British colonialists set out to destroy India’s textile trade. They broke the looms, took the raw material to England and made Indians buy the imported cloth. Today, cotton and silk have become the clothes of the rich—only they can afford to starch and maintain the former and purchase the latter. But this is not sustainable. Unless the middle class makes it a point to buy handlooms, we are destined to lose them. At one loom, a family had placed an order for several wedding saris. We were told that the retail price of exclusive wedding saris ranges from about ₹ 25,000 to over ₹ 1,00,000 per sari. Ordinary mixed silk saris cost ₹ 5,000 upwards.
In order to preserve the rich heritage of Kanchi, the CP Ramaswami Aiyar Foundation has established the Shakuntala Jagannathan Museum of Kanchi, a collection of saris, dolls, paintings, musical instruments, utensils, looms, furniture and much more, all representing the great heritage of Kanchi.
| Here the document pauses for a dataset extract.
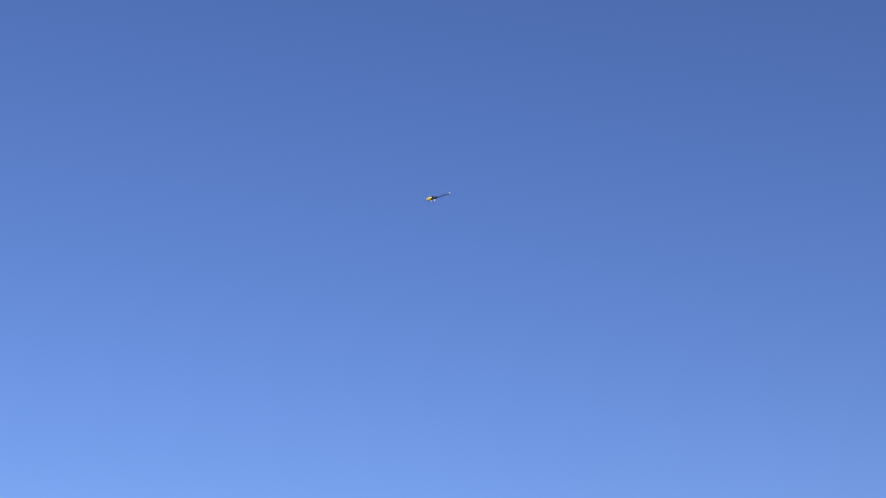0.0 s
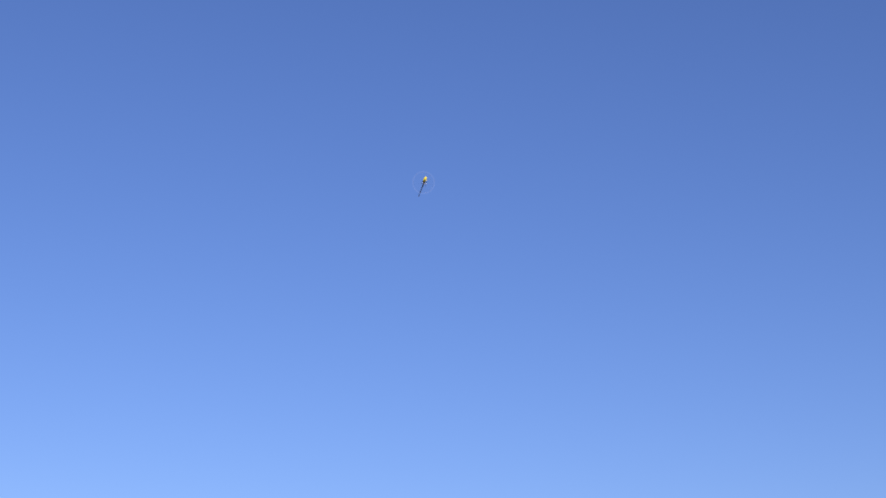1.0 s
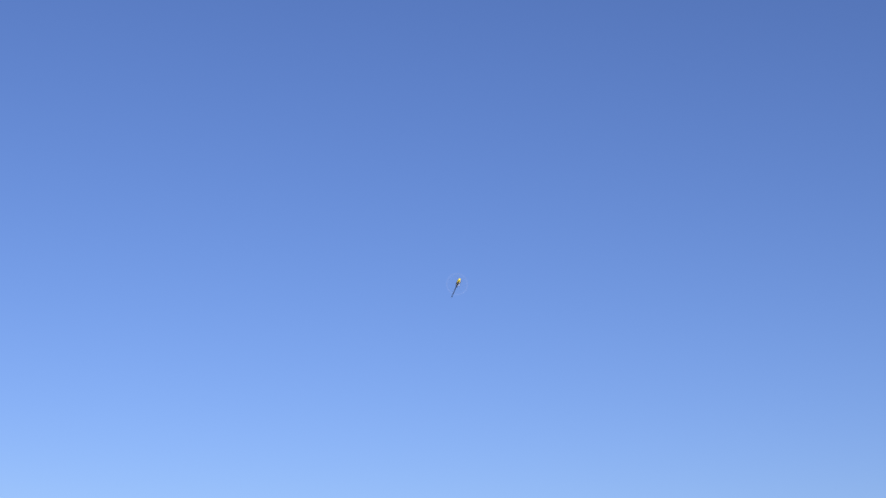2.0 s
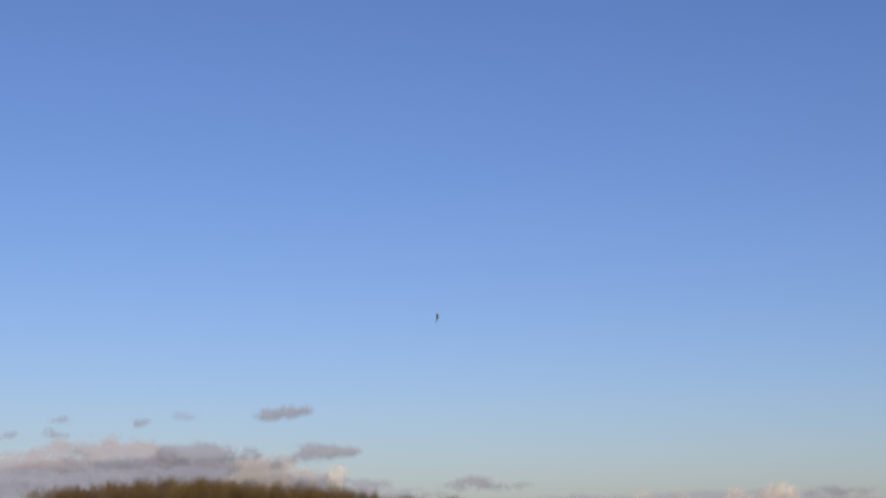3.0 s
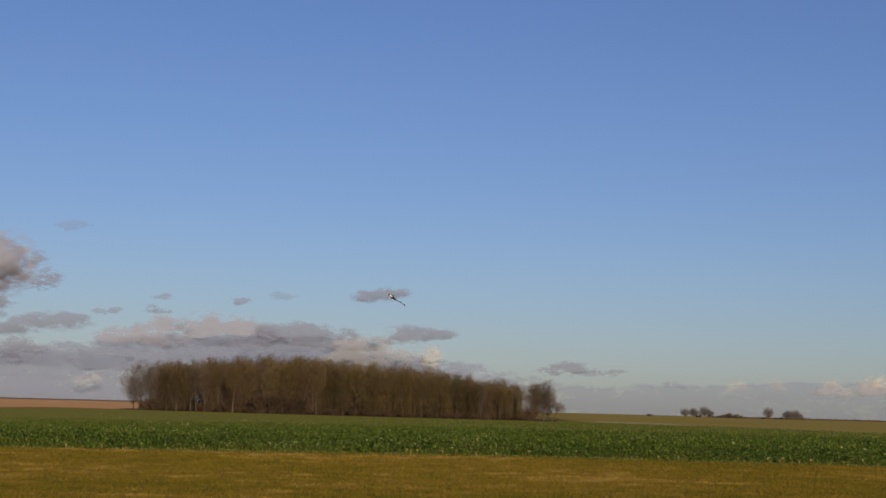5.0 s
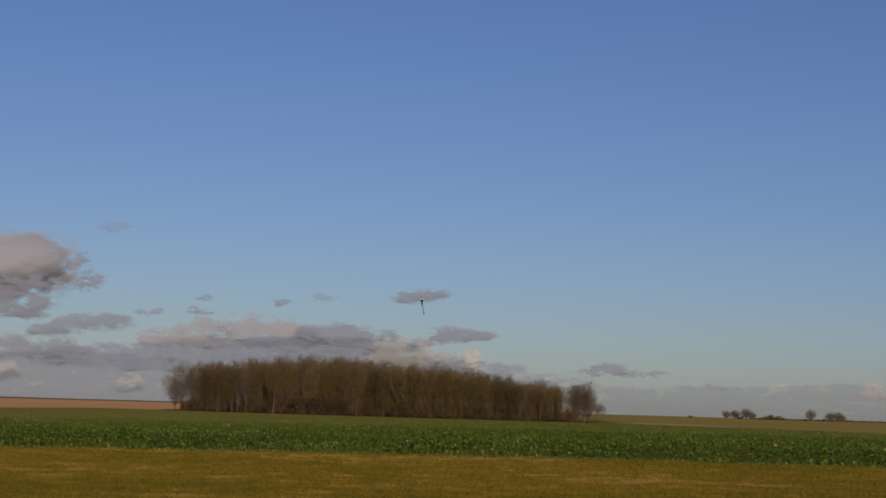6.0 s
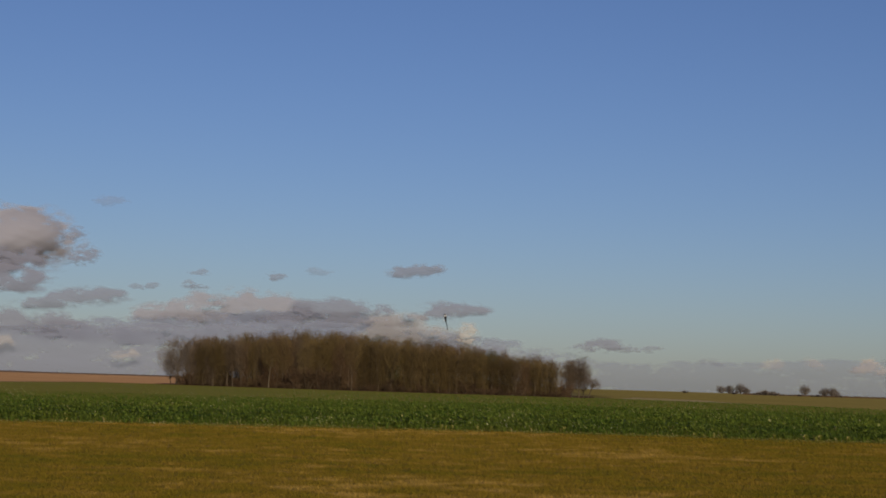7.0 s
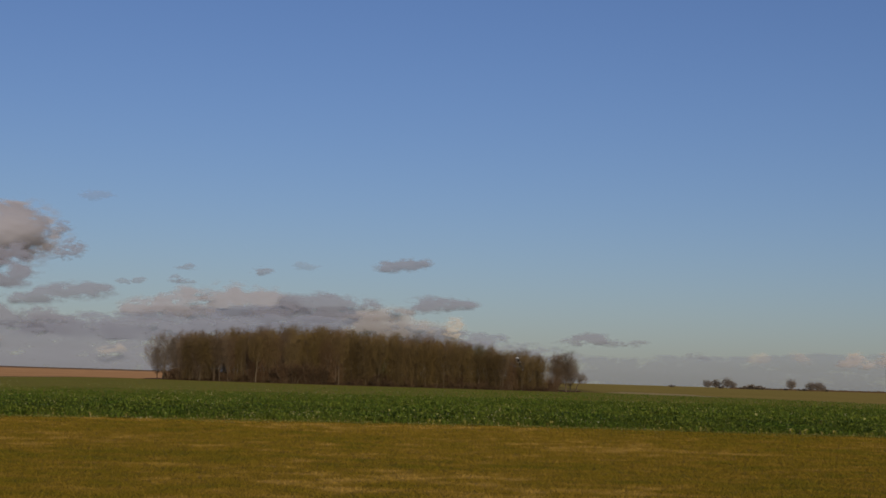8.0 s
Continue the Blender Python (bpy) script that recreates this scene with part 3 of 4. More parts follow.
def build_far_trees():
    """Lone trees and bushes on the skyline."""
    rng = random.Random(5)
    kinds = [tree_meshes(700 + k, 10.0, 4.6, 0.12, 26, 4600, M_FARTWIG, 0.3, 0.085, 0.1) for k in range(3)]
    bush = [brush_meshes(720 + k, 2.4, 900, M_FARTWIG, 0.1) for k in range(2)]
    label = "distant bare tree on the skyline"
    far = 1300.0
    for az, h, w in ((10.2, 7.0, 1.05), (10.5, 7.6, 1.15), (10.92, 9.0, 1.2), (11.14, 6.4, 0.9), (13.3, 9.4, 1.1), (14.02, 7.6, 1.2), (14.27, 7.8, 1.2), (14.45, 5.6, 0.8)):
        d = heading(az, 0) * far * rng.uniform(0.98, 1.02)
        tree(kinds[rng.randrange(3)], (d.x, d.y, 0), rng.uniform(0, 360), (w, w, h / 10), label, "skyline trees")
    for az, s in ((8.85, 1.2), (10.7, 1.6), (11.5, 1.2), (11.75, 2.1), (11.95, 2.3), (12.2, 1.6), (12.5, 0.9), (12.8, 0.8), (13.1, 0.9), (13.6, 1.0), (13.8, 1.2), (14.6, 1.2)):
        d = heading(az, 0) * far * rng.uniform(0.98, 1.02)
        shrub(bush[rng.randrange(2)], (d.x, d.y, 0), rng.uniform(0, 360), (s * 1.6, s * 1.6, s), "distant dark shrub of the skyline hedge", "skyline shrubs")
    # hedge line on the skyline
    hv, hf = [], []
    pts = [heading(a, 0) * 1340 for a in np.linspace(11.0, 19.0, 120)]
    for k, p in enumerate(pts):
        h = 1.5 + 1.2 * abs(noise.noise((k * 0.4, 2.0, 0.0)))
        back_p = p * 1.003
        hv += [(p.x, p.y, -0.1), (p.x, p.y, h * 0.8), ((p.x + back_p.x) / 2, (p.y + back_p.y) / 2, h), (back_p.x, back_p.y, -0.1)]
    for k in range(len(pts) - 1):
        a, b = k * 4, k * 4 + 4
        hf += [(a, b, b + 1, a + 1), (a + 1, b + 1, b + 2, a + 2), (a + 2, b + 2, b + 3, a + 3)]
    tagged(new("hedge", mesh_of("hedge", hv, hf, M_BRUSH)), "low dark hedge line along the far horizon", "hedge", kind="stuff")
    # a rise of darker earth behind the ploughed field
    rv, rf = [], []
    for k, a in enumerate(np.linspace(-30.0, -8.0, 111)):
        h = (2.1 + 0.35 * noise.noise((k * 0.07, 8.0, 0.0)) + 0.2 * noise.noise((k * 0.6, 5.0, 0.0))) * min(1.0, (111 - k) / 12)
        for dist, z in ((1500, 0.0), (1560, h * 0.92), (1640, h), (1900, 0.0)):
            p = heading(a, 0) * dist
            rv.append((p.x, p.y, z))
    for k in range(110):
        for q in range(3):
            a = k * 4 + q
            rf.append((a, a + 4, a + 5, a + 1))
    tagged(new("ground_rise", mesh_of("ground_rise", rv, rf, M_RISE, True)), "low dark earth rise on the far skyline", "ground", kind="structure")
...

This most ancient of south Indian cities, this living textbook of south Indian art must be declared a UNESCO Heritage City for preserving its rich art heritage of over 2,000 years. Why not Madurai or Thanjavur or any other city, you may ask. Thanjavur is a restricted Chola citadel; the original Madurai was destroyed by Malik Kafur, Allauddin Khilji’s general, and was rebuilt by the Nayakas between the 16th and 18th centuries. Kanchi alone has preserved a continuous 2,000-year-old heritage of art and architecture, with temples representing every dynasty and sculptures and paintings of every creed, which no other Indian city can boast of. It is now a traffic mess, with buses and bullock carts vying for space. Some thought and urban planning must go into the city to showcase its ancient glory when travellers from all over the world visited Kanchipuram. That is why it should be declared a world heritage site.